The mulberry fruit superficially resembles a blackberry, but its structure is totally different. The mulberry consists of tightly clustered fruits of many adjacent flowers, and the fruitlets are not true drupes; the juicy part develops from the calyx and the true fruit is an achene, the dry, so-called stone inside it. In contrast, a blackberry consists of numerous ripened ovaries on an expanded receptacle within a single flower and the individual fruitlets are true drupes.

Mulberries are hardy, fast-growing small trees that produce sweet fruit in very high yield from a young age. The fruit is attractive to many species of birds and mammals. Both of our species are eaten by humans, but they are considered much inferior in flavor to those of the black mulberry (Morus nigra L.), an Old World species. Mulberries can become aggressive and weedy in gardens.
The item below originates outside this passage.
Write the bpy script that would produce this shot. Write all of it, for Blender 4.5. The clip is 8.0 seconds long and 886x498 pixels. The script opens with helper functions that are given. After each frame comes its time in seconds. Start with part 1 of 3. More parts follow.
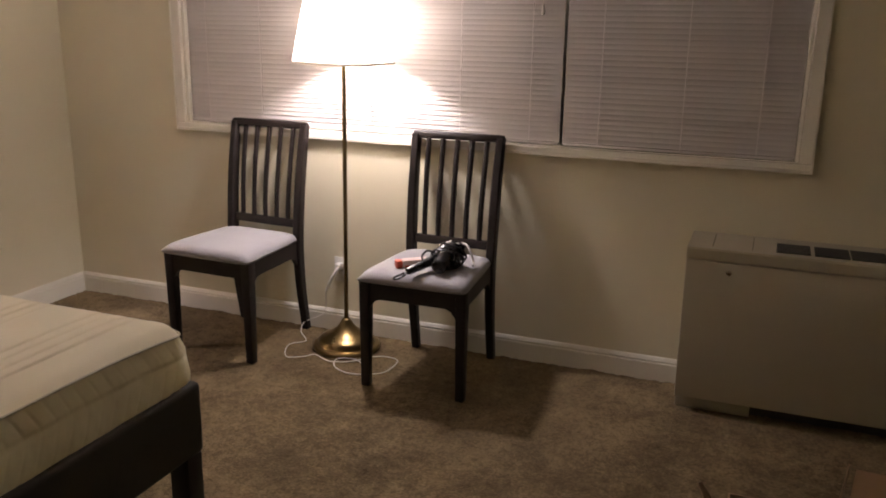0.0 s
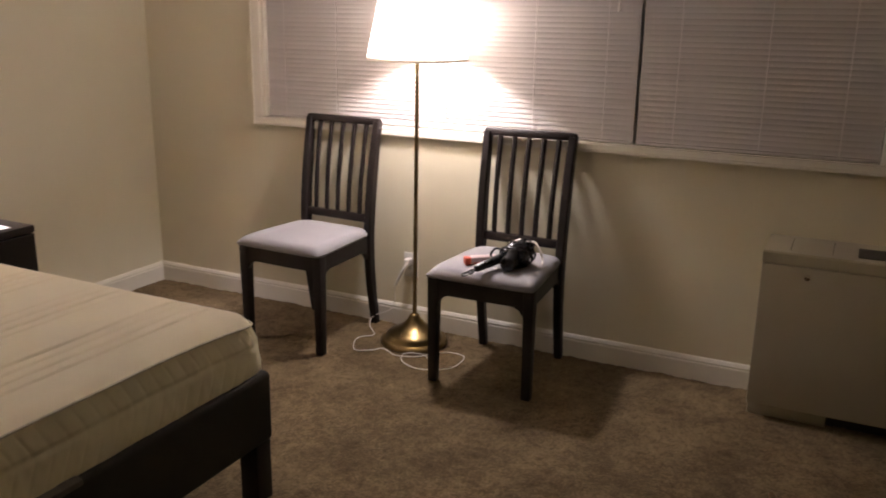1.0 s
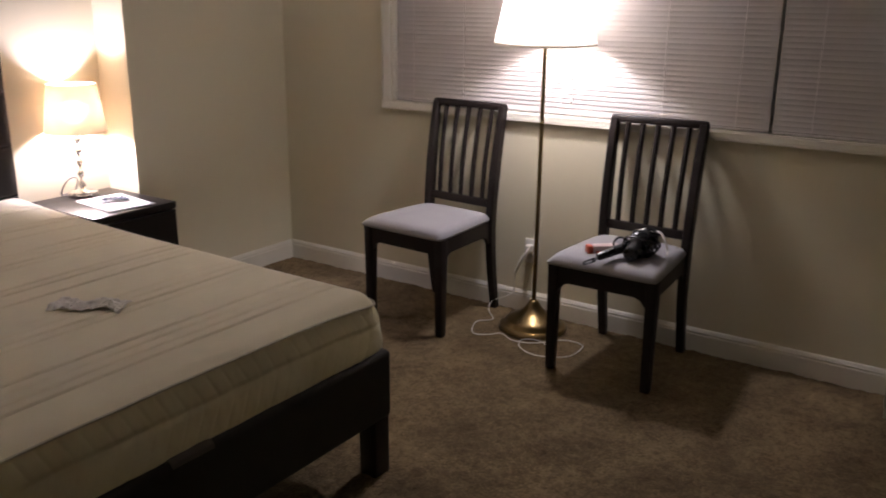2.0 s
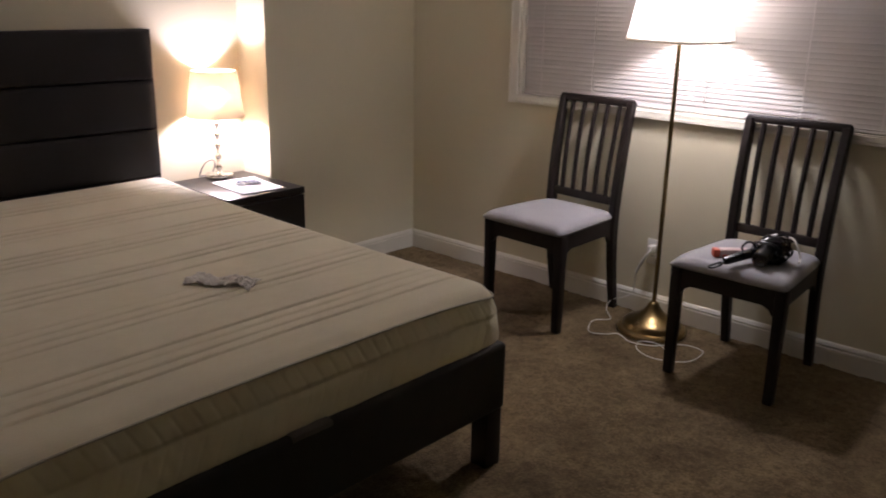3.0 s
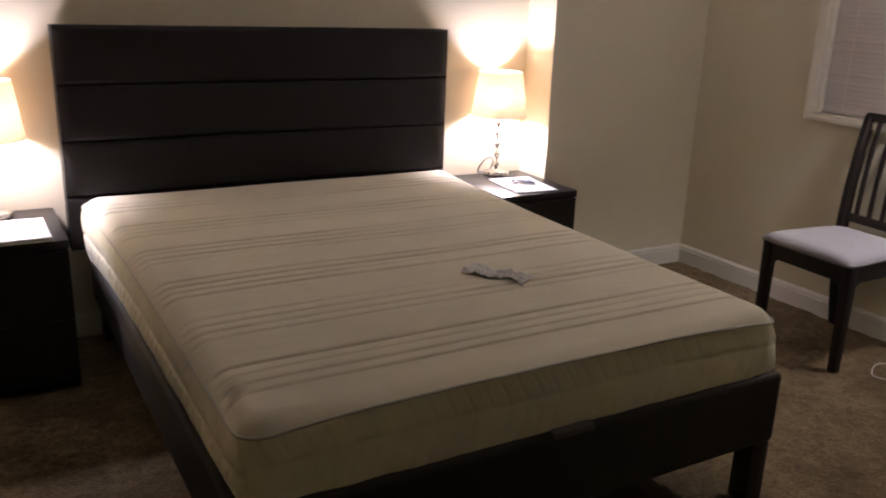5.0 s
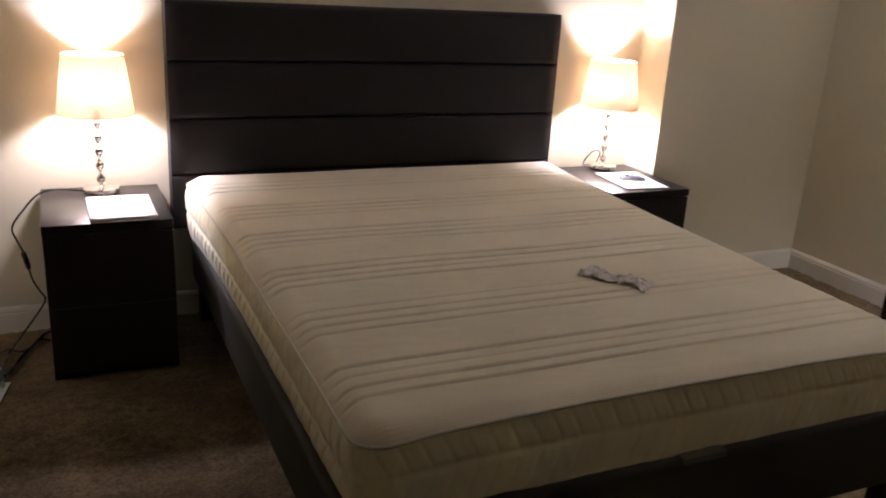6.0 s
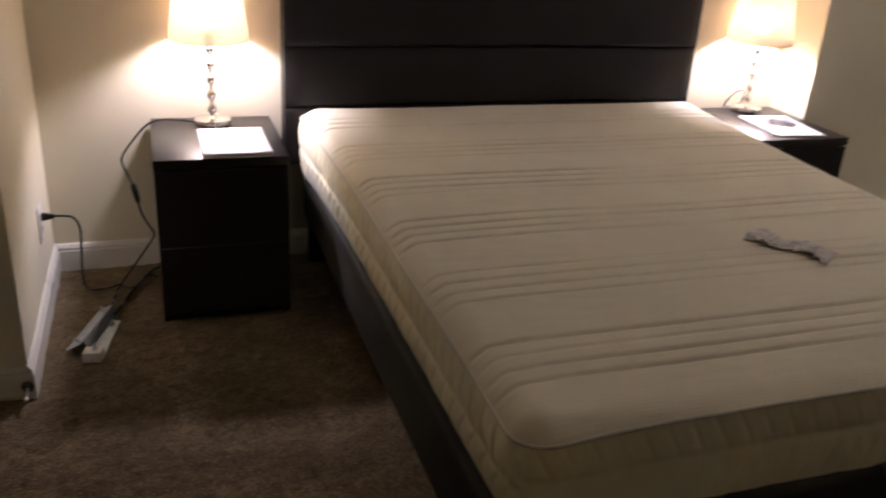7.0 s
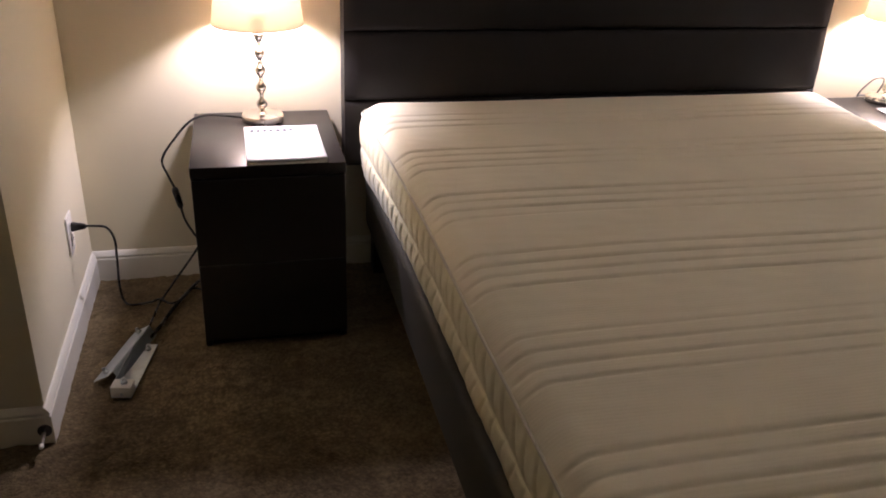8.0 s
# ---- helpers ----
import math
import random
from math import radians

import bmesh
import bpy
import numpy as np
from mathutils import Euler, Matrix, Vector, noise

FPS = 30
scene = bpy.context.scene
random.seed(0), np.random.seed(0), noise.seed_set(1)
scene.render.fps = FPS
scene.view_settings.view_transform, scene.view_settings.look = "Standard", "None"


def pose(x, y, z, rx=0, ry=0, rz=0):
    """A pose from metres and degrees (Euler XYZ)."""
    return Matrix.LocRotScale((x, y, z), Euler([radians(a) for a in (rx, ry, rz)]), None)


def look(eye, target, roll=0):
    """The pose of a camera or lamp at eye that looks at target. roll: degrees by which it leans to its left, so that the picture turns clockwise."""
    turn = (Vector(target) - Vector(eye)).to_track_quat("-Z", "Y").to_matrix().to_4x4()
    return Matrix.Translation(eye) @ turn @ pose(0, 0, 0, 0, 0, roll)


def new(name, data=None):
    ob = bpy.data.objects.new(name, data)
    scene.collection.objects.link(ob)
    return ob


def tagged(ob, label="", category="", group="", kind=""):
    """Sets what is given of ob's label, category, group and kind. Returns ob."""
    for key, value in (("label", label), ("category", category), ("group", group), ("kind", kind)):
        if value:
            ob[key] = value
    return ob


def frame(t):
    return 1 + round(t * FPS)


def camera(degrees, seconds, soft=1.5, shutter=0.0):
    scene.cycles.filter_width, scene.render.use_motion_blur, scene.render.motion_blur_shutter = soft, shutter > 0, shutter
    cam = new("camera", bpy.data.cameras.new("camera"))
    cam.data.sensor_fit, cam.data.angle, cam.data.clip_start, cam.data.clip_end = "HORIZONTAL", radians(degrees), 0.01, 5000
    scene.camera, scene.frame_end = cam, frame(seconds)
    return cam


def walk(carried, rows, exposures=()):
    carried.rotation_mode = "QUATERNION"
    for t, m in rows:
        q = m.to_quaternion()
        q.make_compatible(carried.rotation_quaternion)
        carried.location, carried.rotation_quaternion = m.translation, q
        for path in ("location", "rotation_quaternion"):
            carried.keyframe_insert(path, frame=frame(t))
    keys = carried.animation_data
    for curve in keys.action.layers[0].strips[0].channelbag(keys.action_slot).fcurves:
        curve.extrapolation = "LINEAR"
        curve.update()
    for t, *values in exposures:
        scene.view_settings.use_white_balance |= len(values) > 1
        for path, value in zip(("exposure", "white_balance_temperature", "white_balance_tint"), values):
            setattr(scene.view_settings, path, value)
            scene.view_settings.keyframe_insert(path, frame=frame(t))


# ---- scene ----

Quickly growing saplings or root sprouts sometimes produce relatively large leaves that are deeply and irregularly palmately 5-lobed, with the relatively slender lobes bluntly and irregularly lobed, scalloped, and/or bluntly toothed. These sometimes are mistaken by gardeners for ornamental figs (but Ficus L. species generally are not winter-hardy in Missouri) or young maples (but Acer species have opposite leaves). Lobed leaves are seen relatively commonly in M. alba, but are far less frequently encounted in M. rubra.